What is 'Capital Control'
Capital control represents any measure taken by a government, central bank or other regulatory body to limit the flow of foreign capital in and out of the domestic economy. These controls include taxes, tariffs, outright legislation and volume restrictions, as well as market-based forces. Capital controls can affect many asset classes such as equities, bonds and foreign exchange trades.
BREAKING DOWN 'Capital Control'Capital controls are put in place specifically to regulate financial flows from capital markets into and out of a country's capital account. These controls can be economy-wide or specific to either a sector or industry. Capital controls are enacted by government policy and work to restrict domestic citizens from acquiring foreign assets or restrict foreigners from acquiring domestic assets. The former is referred to as capital outflow controls and the latter is known as capital inflow controls. Tight controls are most often found in developing economies, where the capital reserves are lower and more susceptible to volatility.

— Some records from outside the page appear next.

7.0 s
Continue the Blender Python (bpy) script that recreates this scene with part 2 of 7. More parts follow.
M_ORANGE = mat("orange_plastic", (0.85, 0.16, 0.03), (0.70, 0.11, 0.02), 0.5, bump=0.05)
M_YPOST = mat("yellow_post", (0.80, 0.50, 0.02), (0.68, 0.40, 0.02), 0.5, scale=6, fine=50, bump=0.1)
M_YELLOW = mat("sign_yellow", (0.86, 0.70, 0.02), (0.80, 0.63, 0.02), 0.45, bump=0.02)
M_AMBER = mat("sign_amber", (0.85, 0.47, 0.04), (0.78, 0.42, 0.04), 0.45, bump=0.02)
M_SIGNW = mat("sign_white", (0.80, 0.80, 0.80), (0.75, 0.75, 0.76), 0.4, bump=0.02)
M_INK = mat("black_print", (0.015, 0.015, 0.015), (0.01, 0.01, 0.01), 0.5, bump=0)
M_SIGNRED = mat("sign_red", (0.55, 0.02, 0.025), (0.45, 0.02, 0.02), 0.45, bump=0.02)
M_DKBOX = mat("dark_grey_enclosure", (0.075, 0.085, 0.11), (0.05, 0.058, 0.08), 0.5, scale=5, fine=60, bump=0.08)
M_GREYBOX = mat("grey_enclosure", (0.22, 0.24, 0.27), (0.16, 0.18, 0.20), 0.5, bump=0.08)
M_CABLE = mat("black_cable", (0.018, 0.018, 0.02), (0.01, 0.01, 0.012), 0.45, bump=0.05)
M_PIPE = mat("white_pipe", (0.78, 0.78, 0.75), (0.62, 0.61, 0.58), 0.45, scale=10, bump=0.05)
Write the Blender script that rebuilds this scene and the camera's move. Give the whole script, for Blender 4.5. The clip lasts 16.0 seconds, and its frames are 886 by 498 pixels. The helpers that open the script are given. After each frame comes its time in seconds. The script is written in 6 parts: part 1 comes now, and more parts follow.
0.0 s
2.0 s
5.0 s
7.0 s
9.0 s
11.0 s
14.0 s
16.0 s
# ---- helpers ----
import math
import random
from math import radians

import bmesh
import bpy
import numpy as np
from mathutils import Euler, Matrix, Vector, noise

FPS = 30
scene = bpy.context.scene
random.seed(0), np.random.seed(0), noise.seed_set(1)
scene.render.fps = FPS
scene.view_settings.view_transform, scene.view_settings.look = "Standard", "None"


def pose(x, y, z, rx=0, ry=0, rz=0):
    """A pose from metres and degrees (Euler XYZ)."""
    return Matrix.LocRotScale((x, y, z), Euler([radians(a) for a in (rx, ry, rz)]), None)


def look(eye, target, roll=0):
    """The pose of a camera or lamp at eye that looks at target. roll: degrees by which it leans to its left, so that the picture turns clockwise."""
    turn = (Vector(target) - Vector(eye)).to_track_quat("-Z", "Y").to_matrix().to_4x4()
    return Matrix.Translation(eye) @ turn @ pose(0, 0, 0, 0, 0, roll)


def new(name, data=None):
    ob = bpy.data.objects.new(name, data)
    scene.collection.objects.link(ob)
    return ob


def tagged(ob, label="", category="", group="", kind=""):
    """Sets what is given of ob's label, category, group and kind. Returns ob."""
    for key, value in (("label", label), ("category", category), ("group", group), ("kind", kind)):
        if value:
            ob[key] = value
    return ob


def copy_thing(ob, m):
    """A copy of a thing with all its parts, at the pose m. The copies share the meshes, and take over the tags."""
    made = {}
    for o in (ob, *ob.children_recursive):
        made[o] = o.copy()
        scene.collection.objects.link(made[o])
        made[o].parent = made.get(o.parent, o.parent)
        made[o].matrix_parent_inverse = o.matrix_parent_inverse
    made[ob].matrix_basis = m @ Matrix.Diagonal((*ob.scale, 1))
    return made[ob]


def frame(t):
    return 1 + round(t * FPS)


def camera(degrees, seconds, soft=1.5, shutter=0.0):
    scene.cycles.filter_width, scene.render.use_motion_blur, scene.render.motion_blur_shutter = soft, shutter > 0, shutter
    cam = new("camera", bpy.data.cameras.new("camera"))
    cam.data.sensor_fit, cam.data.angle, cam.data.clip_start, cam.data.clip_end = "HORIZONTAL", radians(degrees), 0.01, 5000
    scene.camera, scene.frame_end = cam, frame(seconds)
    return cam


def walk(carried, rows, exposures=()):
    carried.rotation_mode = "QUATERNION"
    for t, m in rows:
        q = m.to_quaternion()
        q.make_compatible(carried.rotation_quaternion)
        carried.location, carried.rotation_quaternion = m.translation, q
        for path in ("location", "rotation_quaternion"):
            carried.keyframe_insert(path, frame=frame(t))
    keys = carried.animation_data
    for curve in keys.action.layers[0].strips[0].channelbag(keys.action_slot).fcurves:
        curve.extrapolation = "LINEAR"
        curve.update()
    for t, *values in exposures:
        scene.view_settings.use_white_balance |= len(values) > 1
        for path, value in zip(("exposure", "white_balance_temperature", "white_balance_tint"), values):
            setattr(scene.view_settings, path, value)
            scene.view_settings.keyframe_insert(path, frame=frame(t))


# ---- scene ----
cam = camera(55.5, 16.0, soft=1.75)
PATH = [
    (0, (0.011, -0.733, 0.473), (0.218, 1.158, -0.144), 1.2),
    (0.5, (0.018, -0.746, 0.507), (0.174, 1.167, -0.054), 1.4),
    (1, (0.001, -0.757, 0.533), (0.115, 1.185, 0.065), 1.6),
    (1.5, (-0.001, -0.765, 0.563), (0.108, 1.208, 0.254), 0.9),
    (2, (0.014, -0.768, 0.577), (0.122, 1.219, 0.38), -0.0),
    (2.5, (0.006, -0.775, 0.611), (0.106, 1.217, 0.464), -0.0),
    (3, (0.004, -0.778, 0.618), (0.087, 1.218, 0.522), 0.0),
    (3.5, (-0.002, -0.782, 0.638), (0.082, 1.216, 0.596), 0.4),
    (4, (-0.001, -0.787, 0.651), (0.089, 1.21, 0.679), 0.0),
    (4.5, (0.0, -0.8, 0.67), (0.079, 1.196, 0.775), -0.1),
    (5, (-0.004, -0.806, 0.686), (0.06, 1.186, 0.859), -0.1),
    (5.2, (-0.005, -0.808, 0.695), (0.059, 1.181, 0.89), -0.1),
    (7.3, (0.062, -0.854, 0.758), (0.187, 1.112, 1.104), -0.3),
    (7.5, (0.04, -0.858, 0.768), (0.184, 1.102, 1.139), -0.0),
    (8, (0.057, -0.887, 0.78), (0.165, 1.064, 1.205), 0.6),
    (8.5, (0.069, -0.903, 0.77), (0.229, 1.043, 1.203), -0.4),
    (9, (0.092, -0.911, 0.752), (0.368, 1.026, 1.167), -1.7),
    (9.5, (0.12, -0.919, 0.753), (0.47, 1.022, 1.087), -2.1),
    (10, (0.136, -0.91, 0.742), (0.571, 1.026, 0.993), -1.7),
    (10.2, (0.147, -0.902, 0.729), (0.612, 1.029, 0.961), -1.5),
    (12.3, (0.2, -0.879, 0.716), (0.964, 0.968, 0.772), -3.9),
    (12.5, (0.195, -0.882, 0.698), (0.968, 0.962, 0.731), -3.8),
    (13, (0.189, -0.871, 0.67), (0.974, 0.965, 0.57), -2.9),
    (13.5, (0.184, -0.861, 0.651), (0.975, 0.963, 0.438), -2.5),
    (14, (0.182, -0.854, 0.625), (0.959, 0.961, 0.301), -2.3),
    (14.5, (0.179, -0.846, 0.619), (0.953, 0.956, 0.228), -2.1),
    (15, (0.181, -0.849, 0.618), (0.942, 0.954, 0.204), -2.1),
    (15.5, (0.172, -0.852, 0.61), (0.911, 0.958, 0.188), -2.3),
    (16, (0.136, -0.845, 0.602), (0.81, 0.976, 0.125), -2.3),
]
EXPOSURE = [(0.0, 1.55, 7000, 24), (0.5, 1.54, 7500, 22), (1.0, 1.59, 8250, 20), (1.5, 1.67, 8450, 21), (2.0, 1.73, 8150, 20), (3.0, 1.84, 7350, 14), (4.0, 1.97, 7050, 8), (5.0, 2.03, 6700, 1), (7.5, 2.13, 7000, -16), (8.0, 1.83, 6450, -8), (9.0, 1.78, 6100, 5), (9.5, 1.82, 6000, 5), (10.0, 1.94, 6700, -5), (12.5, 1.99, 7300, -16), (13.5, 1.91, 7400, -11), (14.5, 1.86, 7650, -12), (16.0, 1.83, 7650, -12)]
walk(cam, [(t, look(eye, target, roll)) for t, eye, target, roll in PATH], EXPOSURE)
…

The Debate over Capital Controls
Capital controls are the subject of much debate because some feel they inherently limit economic progress and efficiency while others see them as prudent, adding a measure of safety to the economy. Most of the largest economies have liberal capital controls policies and have phased out stricter rules from the past.
However, most of these same economies have basic stopgap measures in place to prevent against a mass exodus of capital outflows during a time of crisis or a massive speculative assault on the currency. Global factors, like globalization and the integration of financial markets have contributed to an overall easing of capital controls. Opening up an economy to foreign capital generally allows for companies to have easier access to capital, and can raise overall demand for domestic stocks.
An Example of Capital Controls
Capital controls are most often put in place after an economic crisis, to prevent domestic citizens and foreign investors from pulling funds out of a country. For example, the European Central Bank (ECB), on June 29, 2015, froze support to Greek banks in light of the European debt crisis. Greece responded by closing its banks and implementing capital controls on July 7, 2015, out of fear that Greek citizens would cause a run on domestic banks. The controls put limits the daily cash withdrawals at banks and placed restrictions on monetary transfers and overseas credit card payments.
Roughly one year later, on July 22, 2016, Greece's Finance Minister reported that Greece would ease the country's capital controls to help increase confidence in Greek banks. The easing is expected to increase the amount of money held at Greek banks.